**EXERCISE DESCRIPTION**
Your task is to transcribe all of the records exactly and leave out the pictures.

━━━━━ SUPPLIED RECORDS ━━━━━

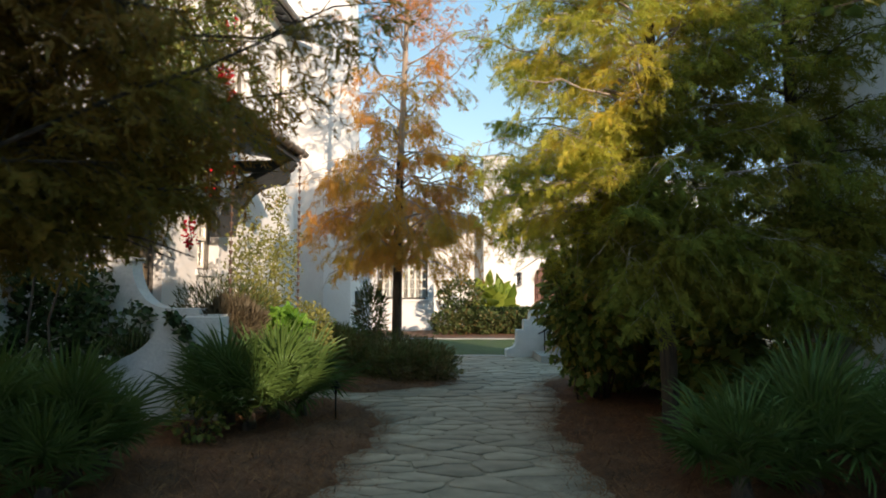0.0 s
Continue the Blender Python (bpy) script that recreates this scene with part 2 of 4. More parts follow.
def panel(bm, y0, y1, z0, z1, x0, x1, holes):
    """A wall of thickness x0 to x1 in the y-z plane with rectangular openings (y0, y1, z0, z1)."""
    ys = sorted({y0, y1, *[h[0] for h in holes], *[h[1] for h in holes]})
    zs = sorted({z0, z1, *[h[2] for h in holes], *[h[3] for h in holes]})
    ys, zs = [v for v in ys if y0 <= v <= y1], [v for v in zs if z0 <= v <= z1]

    def solid(i, j):
        if not (0 <= i < len(ys) - 1 and 0 <= j < len(zs) - 1):
            return False
        cy, cz = (ys[i] + ys[i + 1]) / 2, (zs[j] + zs[j + 1]) / 2
        return not any(h[0] < cy < h[1] and h[2] < cz < h[3] for h in holes)
    made = {}

    def v(x, i, j):
        if (x, i, j) not in made:
            made[x, i, j] = bm.verts.new((x, ys[i], zs[j]))
        return made[x, i, j]
    for i in range(len(ys) - 1):
        for j in range(len(zs) - 1):
            if not solid(i, j):
                continue
            bm.faces.new((v(x1, i, j), v(x1, i + 1, j), v(x1, i + 1, j + 1), v(x1, i, j + 1)))
            bm.faces.new((v(x0, i, j), v(x0, i, j + 1), v(x0, i + 1, j + 1), v(x0, i + 1, j)))
            for di, dj, a, b in ((-1, 0, (i, j), (i, j + 1)), (1, 0, (i + 1, j + 1), (i + 1, j)), (0, -1, (i + 1, j), (i, j)), (0, 1, (i, j + 1), (i + 1, j + 1))):
                if not solid(i + di, j + dj):
                    bm.faces.new((v(x0, *a), v(x1, *a), v(x1, *b), v(x0, *b)))
    bmesh.ops.recalc_face_normals(bm, faces=bm.faces)


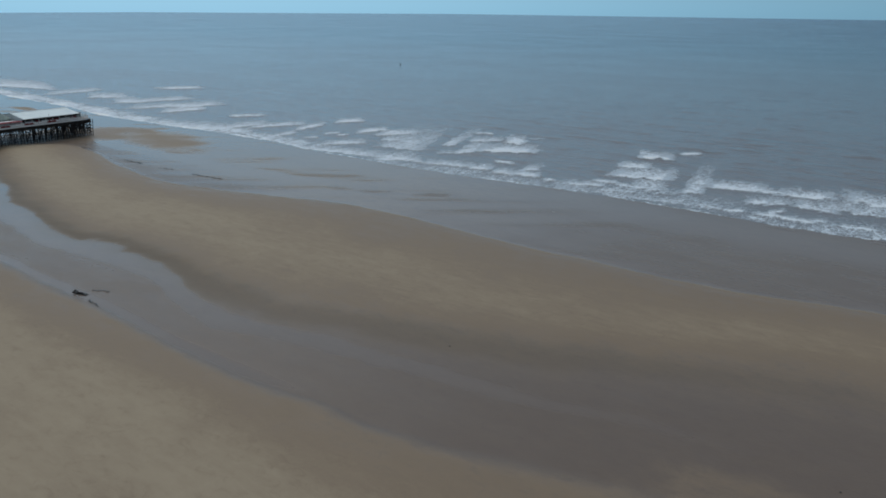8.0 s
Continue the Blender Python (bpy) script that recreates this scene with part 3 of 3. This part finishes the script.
def add_box(bm, x0, x1, y0, y1, z0, z1, bevel=0.0):
    made = bmesh.ops.create_cube(bm, size=1)["verts"]
    bmesh.ops.scale(bm, vec=(x1 - x0, y1 - y0, z1 - z0), verts=made)
    bmesh.ops.translate(bm, vec=((x0 + x1) / 2, (y0 + y1) / 2, (z0 + z1) / 2), verts=made)
    if bevel:
        edges = list({e for v in made for e in v.link_edges})
        bmesh.ops.bevel(bm, geom=edges, offset=bevel, segments=1, affect="EDGES")
    return bm


def box(x0, x1, y0, y1, z0, z1, bevel=0.02):
    return add_box(bmesh.new(), x0, x1, y0, y1, z0, z1, bevel)


def rod(bm, a, b, r0, r1=None, sides=8):
    a, b = Vector(a), Vector(b)
    m = Matrix.Translation((a + b) / 2) @ (b - a).to_track_quat("Z", "Y").to_matrix().to_4x4()
    bmesh.ops.create_cone(bm, cap_ends=True, segments=sides, radius1=r0, radius2=r0 if r1 is None else r1, depth=(b - a).length, matrix=m)
    return bm


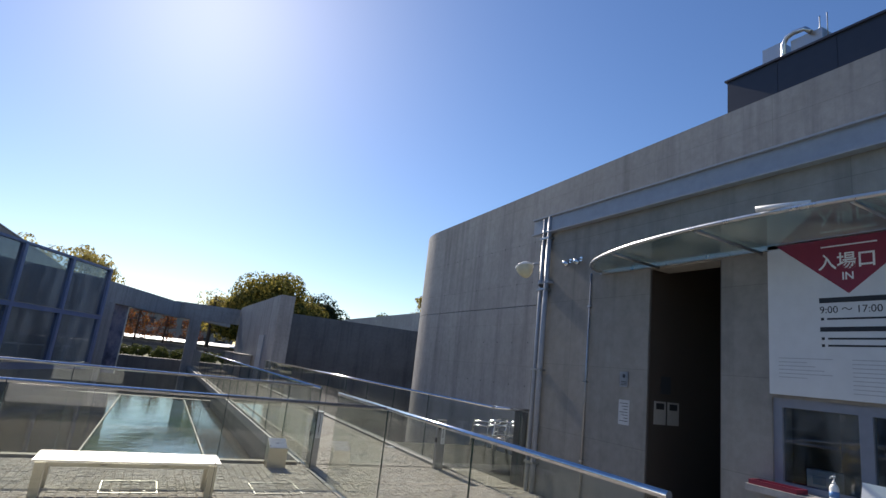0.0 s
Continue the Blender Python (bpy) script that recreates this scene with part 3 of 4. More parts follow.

━━━━━

**COMPLETE RESPONSE**
0.0 s
Continue the Blender Python (bpy) script that recreates this scene with part 2 of 4. More parts follow.
def panel(bm, y0, y1, z0, z1, x0, x1, holes):
    """A wall of thickness x0 to x1 in the y-z plane with rectangular openings (y0, y1, z0, z1)."""
    ys = sorted({y0, y1, *[h[0] for h in holes], *[h[1] for h in holes]})
    zs = sorted({z0, z1, *[h[2] for h in holes], *[h[3] for h in holes]})
    ys, zs = [v for v in ys if y0 <= v <= y1], [v for v in zs if z0 <= v <= z1]

    def solid(i, j):
        if not (0 <= i < len(ys) - 1 and 0 <= j < len(zs) - 1):
            return False
        cy, cz = (ys[i] + ys[i + 1]) / 2, (zs[j] + zs[j + 1]) / 2
        return not any(h[0] < cy < h[1] and h[2] < cz < h[3] for h in holes)
    made = {}

    def v(x, i, j):
        if (x, i, j) not in made:
            made[x, i, j] = bm.verts.new((x, ys[i], zs[j]))
        return made[x, i, j]
    for i in range(len(ys) - 1):
        for j in range(len(zs) - 1):
            if not solid(i, j):
                continue
            bm.faces.new((v(x1, i, j), v(x1, i + 1, j), v(x1, i + 1, j + 1), v(x1, i, j + 1)))
            bm.faces.new((v(x0, i, j), v(x0, i, j + 1), v(x0, i + 1, j + 1), v(x0, i + 1, j)))
            for di, dj, a, b in ((-1, 0, (i, j), (i, j + 1)), (1, 0, (i + 1, j + 1), (i + 1, j)), (0, -1, (i + 1, j), (i, j)), (0, 1, (i, j + 1), (i + 1, j + 1))):
                if not solid(i + di, j + dj):
                    bm.faces.new((v(x0, *a), v(x1, *a), v(x1, *b), v(x0, *b)))
    bmesh.ops.recalc_face_normals(bm, faces=bm.faces)


8.0 s
Continue the Blender Python (bpy) script that recreates this scene with part 3 of 3. This part finishes the script.
def add_box(bm, x0, x1, y0, y1, z0, z1, bevel=0.0):
    made = bmesh.ops.create_cube(bm, size=1)["verts"]
    bmesh.ops.scale(bm, vec=(x1 - x0, y1 - y0, z1 - z0), verts=made)
    bmesh.ops.translate(bm, vec=((x0 + x1) / 2, (y0 + y1) / 2, (z0 + z1) / 2), verts=made)
    if bevel:
        edges = list({e for v in made for e in v.link_edges})
        bmesh.ops.bevel(bm, geom=edges, offset=bevel, segments=1, affect="EDGES")
    return bm


def box(x0, x1, y0, y1, z0, z1, bevel=0.02):
    return add_box(bmesh.new(), x0, x1, y0, y1, z0, z1, bevel)


def rod(bm, a, b, r0, r1=None, sides=8):
    a, b = Vector(a), Vector(b)
    m = Matrix.Translation((a + b) / 2) @ (b - a).to_track_quat("Z", "Y").to_matrix().to_4x4()
    bmesh.ops.create_cone(bm, cap_ends=True, segments=sides, radius1=r0, radius2=r0 if r1 is None else r1, depth=(b - a).length, matrix=m)
    return bm


0.0 s
Continue the Blender Python (bpy) script that recreates this scene with part 3 of 4. More parts follow.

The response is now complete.